● Short problem
Transcribe the listing in full, excluding any pictures.

* BEGIN Recorded information *

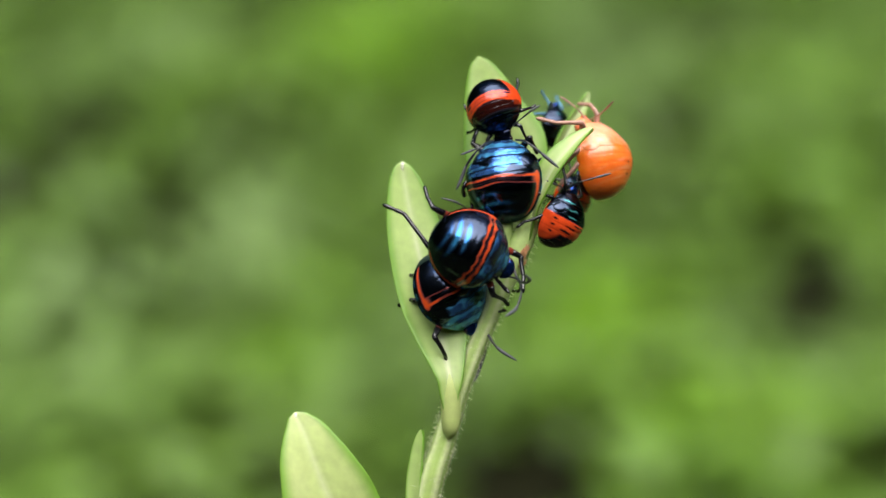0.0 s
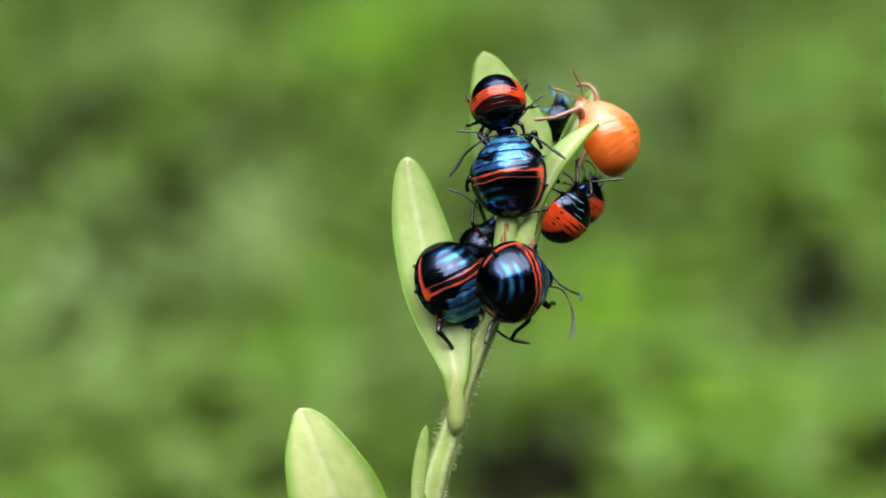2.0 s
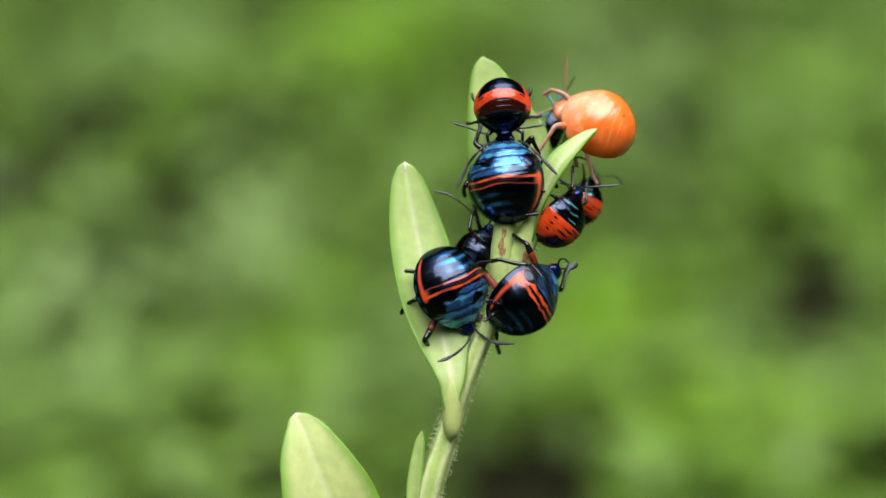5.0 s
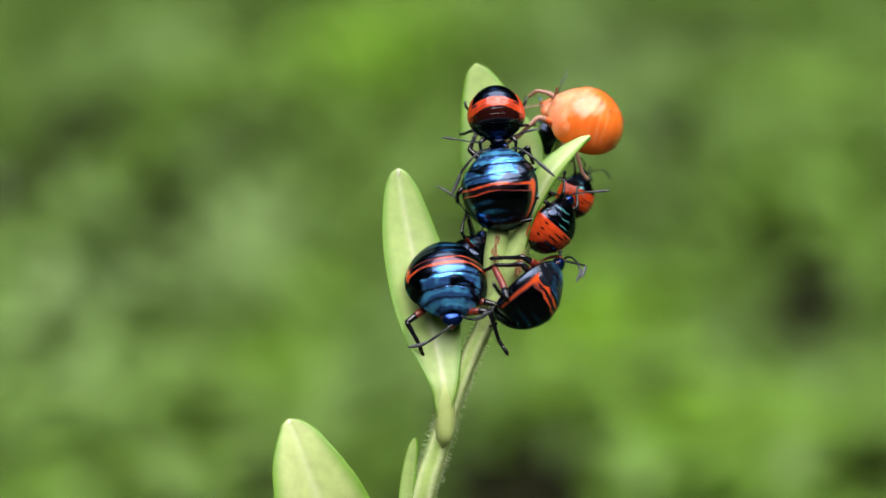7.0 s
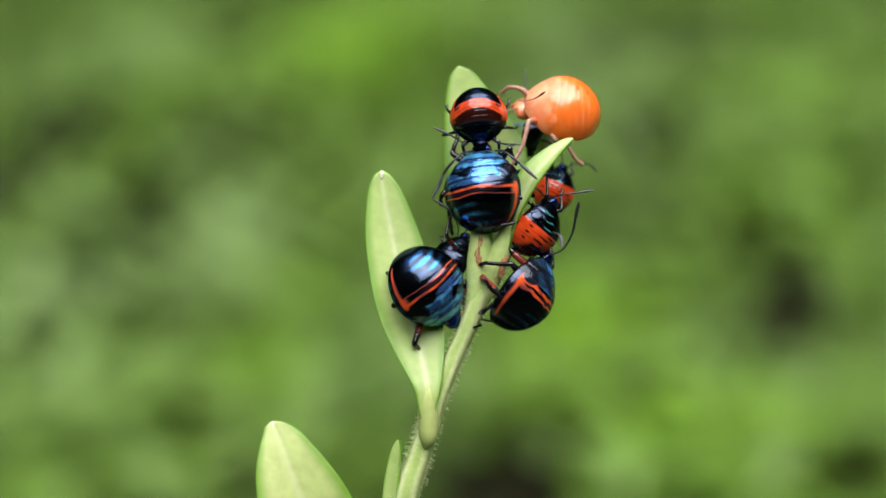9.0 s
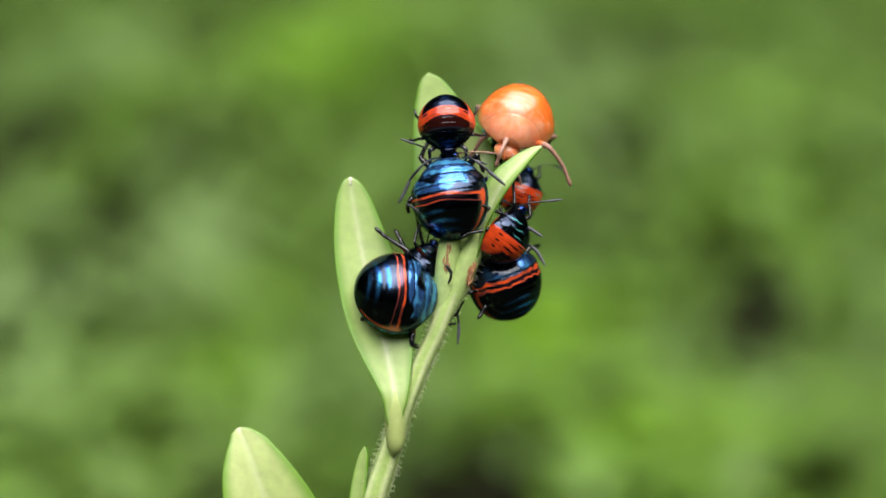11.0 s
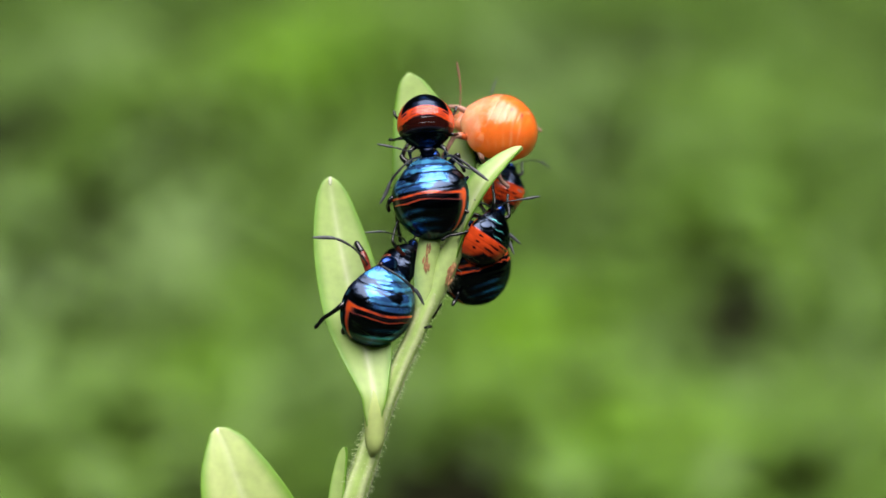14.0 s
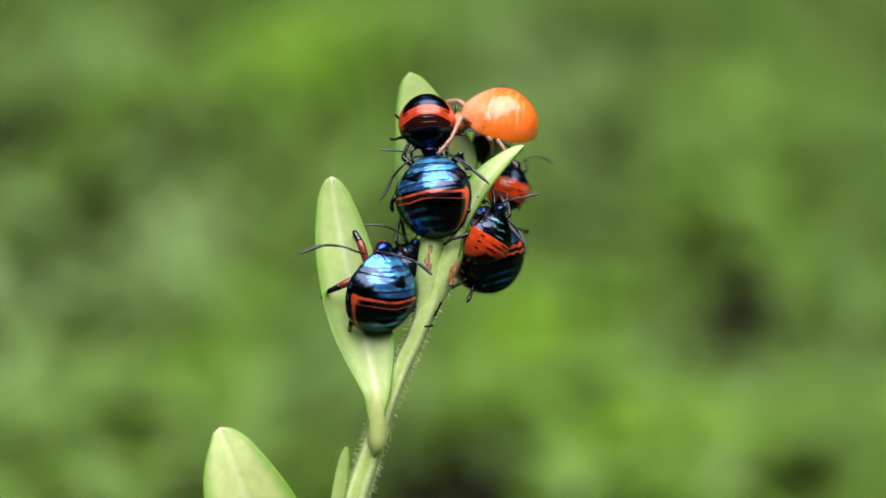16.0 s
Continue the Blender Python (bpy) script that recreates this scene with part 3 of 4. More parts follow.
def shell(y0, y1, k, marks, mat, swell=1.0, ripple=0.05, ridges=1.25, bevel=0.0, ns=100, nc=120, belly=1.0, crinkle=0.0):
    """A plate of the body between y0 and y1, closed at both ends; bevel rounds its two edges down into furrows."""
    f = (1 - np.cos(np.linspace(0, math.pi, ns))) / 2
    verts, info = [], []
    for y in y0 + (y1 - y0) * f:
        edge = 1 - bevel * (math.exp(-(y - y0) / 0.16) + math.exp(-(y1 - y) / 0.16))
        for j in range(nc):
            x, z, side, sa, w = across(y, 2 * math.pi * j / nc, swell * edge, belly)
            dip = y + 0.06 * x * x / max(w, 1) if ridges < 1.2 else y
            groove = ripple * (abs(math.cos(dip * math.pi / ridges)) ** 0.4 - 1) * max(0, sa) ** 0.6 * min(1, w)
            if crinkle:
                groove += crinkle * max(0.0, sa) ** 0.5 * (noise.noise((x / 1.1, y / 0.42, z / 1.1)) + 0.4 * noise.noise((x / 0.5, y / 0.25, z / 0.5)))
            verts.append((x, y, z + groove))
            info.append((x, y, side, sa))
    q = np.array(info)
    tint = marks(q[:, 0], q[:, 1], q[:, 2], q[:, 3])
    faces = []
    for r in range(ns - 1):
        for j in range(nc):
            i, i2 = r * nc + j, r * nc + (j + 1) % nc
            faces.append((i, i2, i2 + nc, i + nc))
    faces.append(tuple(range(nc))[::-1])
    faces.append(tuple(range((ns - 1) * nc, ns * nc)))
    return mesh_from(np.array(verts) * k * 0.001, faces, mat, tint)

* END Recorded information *

● Task answer
0.0 s
2.0 s
5.0 s
7.0 s
9.0 s
11.0 s
14.0 s
16.0 s
Continue the Blender Python (bpy) script that recreates this scene with part 3 of 4. More parts follow.
def shell(y0, y1, k, marks, mat, swell=1.0, ripple=0.05, ridges=1.25, bevel=0.0, ns=100, nc=120, belly=1.0, crinkle=0.0):
    """A plate of the body between y0 and y1, closed at both ends; bevel rounds its two edges down into furrows."""
    f = (1 - np.cos(np.linspace(0, math.pi, ns))) / 2
    verts, info = [], []
    for y in y0 + (y1 - y0) * f:
        edge = 1 - bevel * (math.exp(-(y - y0) / 0.16) + math.exp(-(y1 - y) / 0.16))
        for j in range(nc):
            x, z, side, sa, w = across(y, 2 * math.pi * j / nc, swell * edge, belly)
            dip = y + 0.06 * x * x / max(w, 1) if ridges < 1.2 else y
            groove = ripple * (abs(math.cos(dip * math.pi / ridges)) ** 0.4 - 1) * max(0, sa) ** 0.6 * min(1, w)
            if crinkle:
                groove += crinkle * max(0.0, sa) ** 0.5 * (noise.noise((x / 1.1, y / 0.42, z / 1.1)) + 0.4 * noise.noise((x / 0.5, y / 0.25, z / 0.5)))
            verts.append((x, y, z + groove))
            info.append((x, y, side, sa))
    q = np.array(info)
    tint = marks(q[:, 0], q[:, 1], q[:, 2], q[:, 3])
    faces = []
    for r in range(ns - 1):
        for j in range(nc):
            i, i2 = r * nc + j, r * nc + (j + 1) % nc
            faces.append((i, i2, i2 + nc, i + nc))
    faces.append(tuple(range(nc))[::-1])
    faces.append(tuple(range((ns - 1) * nc, ns * nc)))
    return mesh_from(np.array(verts) * k * 0.001, faces, mat, tint)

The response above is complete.